The Nile cruise experience differs from others because it blends archaeological gravity with everyday contemporary culture. Nubian villages sit alongside tourist infrastructure; market stalls sell brasswork and spiced teas; daily life oscillates between ancient and modern.


Here, culture is chronological and continuous.


South America’s Amazon: Biodiversity and Indigenous Worlds


The Amazon River, the largest in the world, is less about cities and more about ecosystems. Its tributaries cut through rainforest so dense and rich that accessing interior regions by land is often impossible.


A river cruise here functions as both transport and research platform. You move through waters that connect Indigenous communities, jaguar habitats, bird sanctuaries, and clay-colored tributaries. Exploration is guided by naturalists as much as local voices. Each shore landing, village visit, and jungle walk adds cultural context to the majesty of the environment.

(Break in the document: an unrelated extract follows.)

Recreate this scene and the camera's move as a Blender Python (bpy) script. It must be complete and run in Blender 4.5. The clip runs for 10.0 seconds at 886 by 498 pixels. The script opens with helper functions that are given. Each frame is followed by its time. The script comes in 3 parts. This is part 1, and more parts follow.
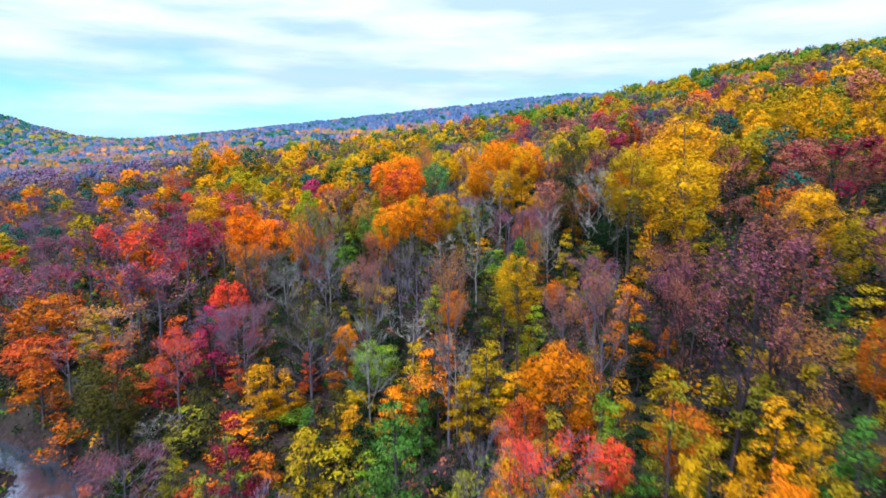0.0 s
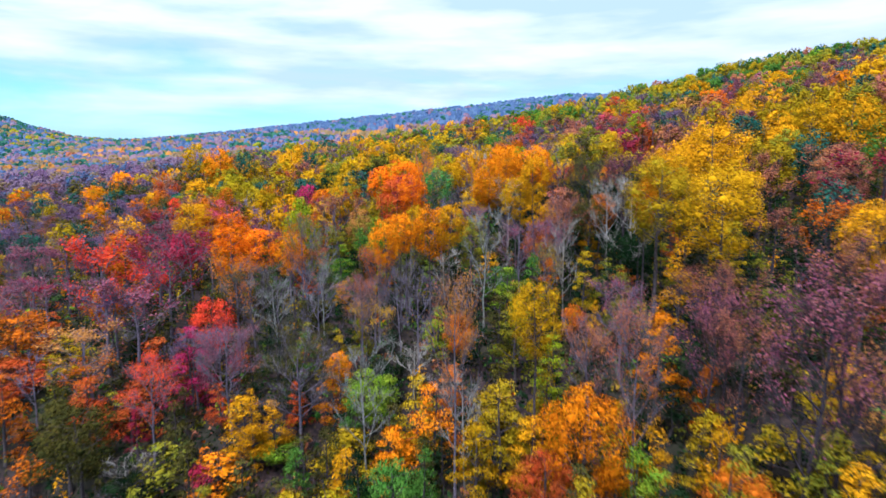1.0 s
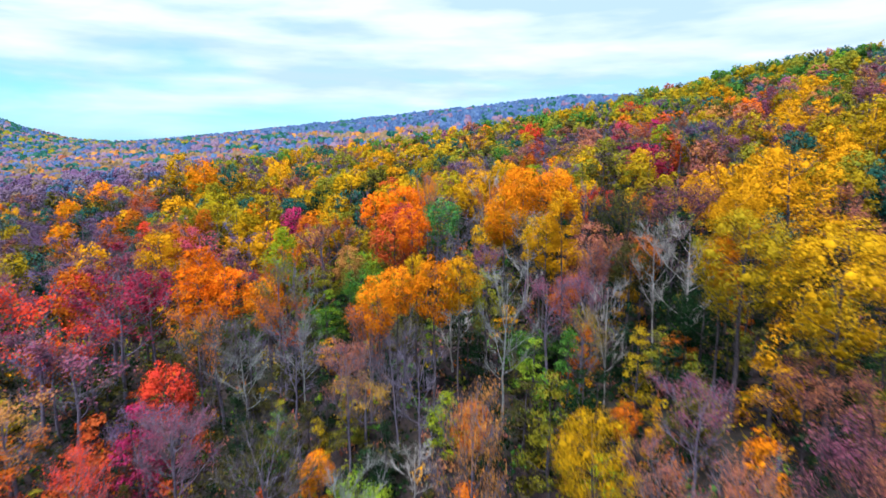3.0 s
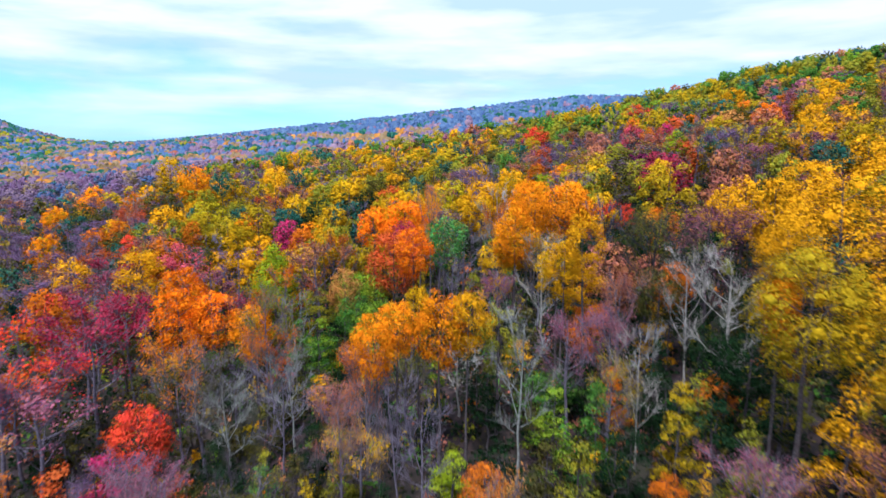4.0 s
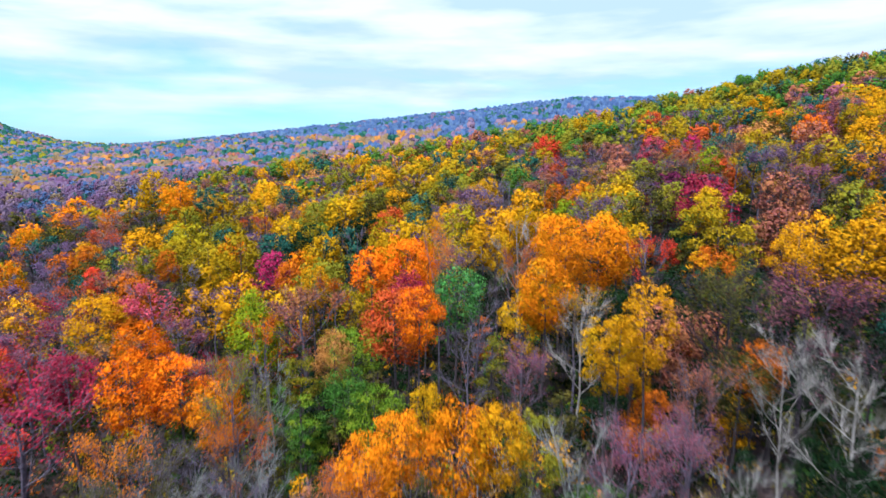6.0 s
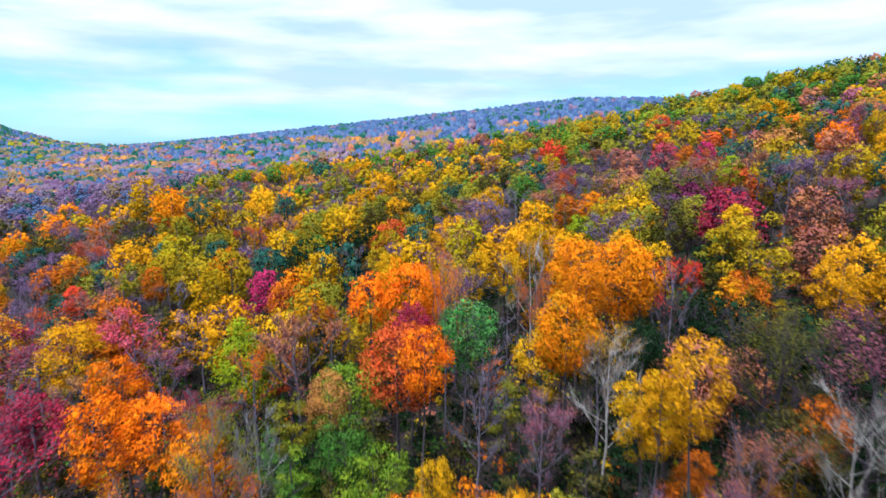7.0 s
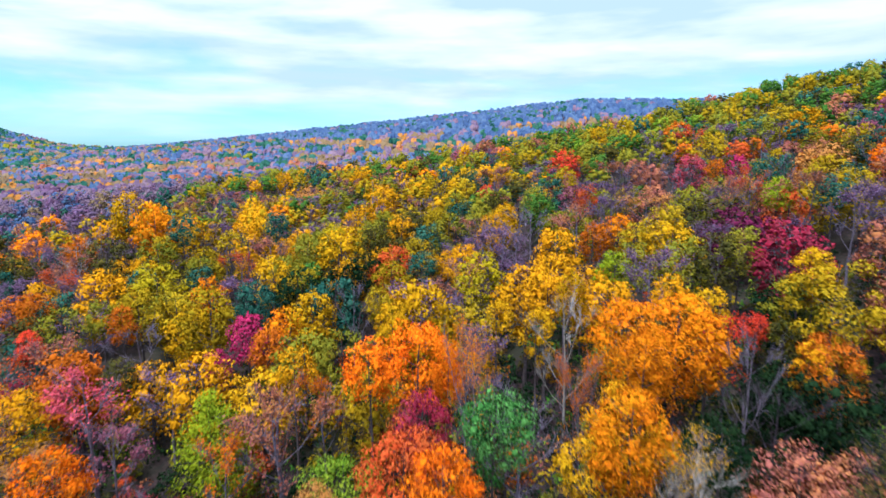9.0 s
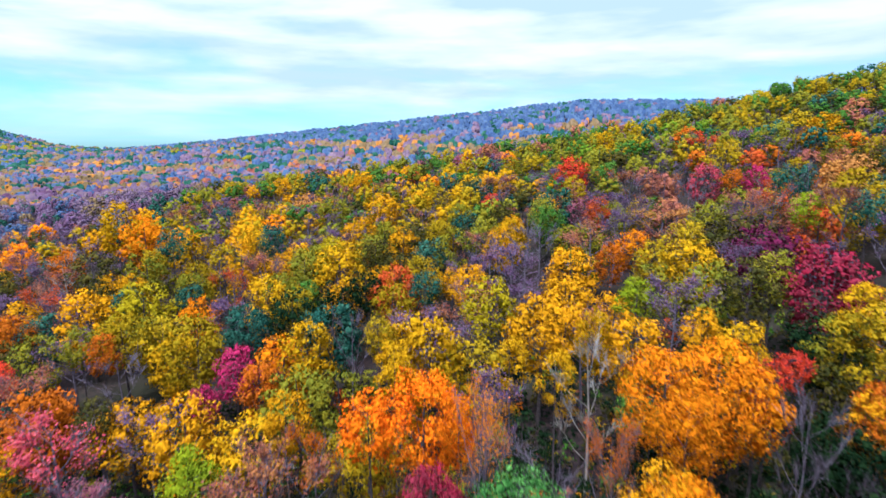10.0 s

Cruises in the Amazon are slow, deliberate, and attuned to biodiversity. They are journeys woven with environmental awareness, human history, and landscape immersion.


North America’s Mississippi: History and Heritage


In the United States, the Mississippi River tells a distinctly American cultural story. Cities like New Orleans, Memphis, and St. Louis are touchpoints along a river that gives voice to blues music, jazz, literary heritage, and civil rights history.


A cruise here is an auditory as much as visual experience. Jazz drifts from decks as steamboats glide through layered landscapes. Excursions include plantation houses, Civil War sites, and local museums that unpack stories of resilience and change.


Cultural cruise lines often invite local musicians on board, transforming the river’s soundtrack into part of the journey itself.


The Mississippi offers not just history. It offers perspective. How a nation’s identity can arise from water and mud, music and memory.


China’s Yangtze and Other Rivers of Identity


China’s Yangtze River cuts across regions, cultures, and urban centers in a way that mirrors the country’s diversity. Cruises here traverse gorges, meet riverside communities, and navigate history that spans dynasties.